PROMPT — Reproduce exactly the lines from the line with "Continue the Blender" through the line with "boulder(rx, ry, rw, tone, 100 + i)", both included, and no other lines.

DATASET CONTENT —
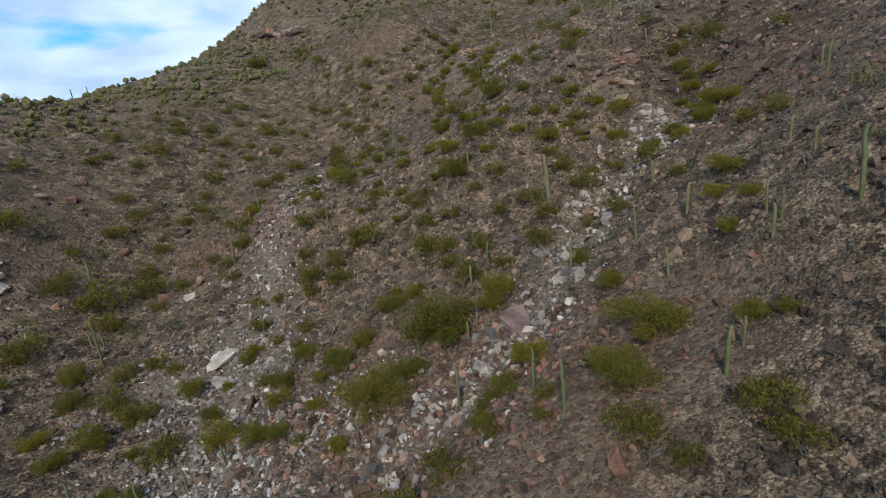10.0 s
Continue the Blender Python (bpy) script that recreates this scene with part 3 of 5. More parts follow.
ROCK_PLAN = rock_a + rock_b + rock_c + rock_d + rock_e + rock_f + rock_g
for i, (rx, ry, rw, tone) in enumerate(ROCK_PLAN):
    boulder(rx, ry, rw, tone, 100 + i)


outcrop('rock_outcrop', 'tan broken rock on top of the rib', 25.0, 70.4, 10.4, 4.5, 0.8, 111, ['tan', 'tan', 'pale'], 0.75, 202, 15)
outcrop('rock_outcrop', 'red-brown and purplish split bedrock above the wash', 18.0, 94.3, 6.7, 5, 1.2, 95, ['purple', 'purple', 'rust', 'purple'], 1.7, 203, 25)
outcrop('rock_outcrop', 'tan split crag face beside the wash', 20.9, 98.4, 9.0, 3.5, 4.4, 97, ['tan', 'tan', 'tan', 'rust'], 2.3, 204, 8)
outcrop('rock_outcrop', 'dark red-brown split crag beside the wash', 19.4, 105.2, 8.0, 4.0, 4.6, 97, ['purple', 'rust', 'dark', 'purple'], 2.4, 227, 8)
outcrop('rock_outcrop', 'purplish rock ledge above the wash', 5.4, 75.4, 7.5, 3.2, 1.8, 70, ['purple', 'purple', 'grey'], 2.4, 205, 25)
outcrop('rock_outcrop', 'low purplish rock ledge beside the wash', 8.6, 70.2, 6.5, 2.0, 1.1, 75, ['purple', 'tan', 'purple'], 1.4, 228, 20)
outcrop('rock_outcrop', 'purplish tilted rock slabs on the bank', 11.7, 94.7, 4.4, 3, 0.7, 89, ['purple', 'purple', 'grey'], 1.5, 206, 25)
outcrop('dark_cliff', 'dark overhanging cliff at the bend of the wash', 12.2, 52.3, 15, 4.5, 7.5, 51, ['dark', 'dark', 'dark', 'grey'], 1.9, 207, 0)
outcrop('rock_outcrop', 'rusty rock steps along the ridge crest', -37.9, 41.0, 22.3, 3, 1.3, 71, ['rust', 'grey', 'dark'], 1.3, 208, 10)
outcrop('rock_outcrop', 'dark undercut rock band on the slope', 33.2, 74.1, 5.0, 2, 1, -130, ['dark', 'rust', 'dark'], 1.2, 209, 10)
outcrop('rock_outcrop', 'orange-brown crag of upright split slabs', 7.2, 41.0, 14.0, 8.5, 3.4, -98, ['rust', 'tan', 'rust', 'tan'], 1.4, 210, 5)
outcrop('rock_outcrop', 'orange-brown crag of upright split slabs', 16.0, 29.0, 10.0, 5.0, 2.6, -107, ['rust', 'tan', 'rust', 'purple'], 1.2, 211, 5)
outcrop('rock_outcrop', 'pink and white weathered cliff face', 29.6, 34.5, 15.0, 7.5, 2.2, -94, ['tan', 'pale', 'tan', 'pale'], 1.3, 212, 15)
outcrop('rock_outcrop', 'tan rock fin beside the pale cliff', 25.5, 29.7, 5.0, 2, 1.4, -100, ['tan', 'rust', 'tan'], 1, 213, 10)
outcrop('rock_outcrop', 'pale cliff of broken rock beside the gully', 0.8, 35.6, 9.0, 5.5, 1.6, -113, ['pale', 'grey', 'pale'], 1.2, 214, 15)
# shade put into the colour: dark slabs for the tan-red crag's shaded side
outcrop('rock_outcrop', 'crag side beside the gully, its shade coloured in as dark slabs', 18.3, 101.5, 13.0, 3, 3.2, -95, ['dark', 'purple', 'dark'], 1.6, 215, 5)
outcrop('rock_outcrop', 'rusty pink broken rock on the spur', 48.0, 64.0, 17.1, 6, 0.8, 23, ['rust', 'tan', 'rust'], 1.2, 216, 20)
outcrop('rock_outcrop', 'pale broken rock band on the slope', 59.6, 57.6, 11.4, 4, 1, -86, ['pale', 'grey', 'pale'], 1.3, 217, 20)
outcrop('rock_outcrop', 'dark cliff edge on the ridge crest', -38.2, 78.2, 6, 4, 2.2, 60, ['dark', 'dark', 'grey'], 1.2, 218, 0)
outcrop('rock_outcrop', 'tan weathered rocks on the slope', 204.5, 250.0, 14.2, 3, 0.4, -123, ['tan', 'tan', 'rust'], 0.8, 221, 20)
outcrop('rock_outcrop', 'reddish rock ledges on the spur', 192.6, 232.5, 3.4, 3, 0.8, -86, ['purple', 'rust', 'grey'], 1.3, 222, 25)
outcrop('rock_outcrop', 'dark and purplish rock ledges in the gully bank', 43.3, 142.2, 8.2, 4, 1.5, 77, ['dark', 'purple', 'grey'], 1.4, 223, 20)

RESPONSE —
Continue the Blender Python (bpy) script that recreates this scene with part 3 of 5. More parts follow.
ROCK_PLAN = rock_a + rock_b + rock_c + rock_d + rock_e + rock_f + rock_g
for i, (rx, ry, rw, tone) in enumerate(ROCK_PLAN):
    boulder(rx, ry, rw, tone, 100 + i)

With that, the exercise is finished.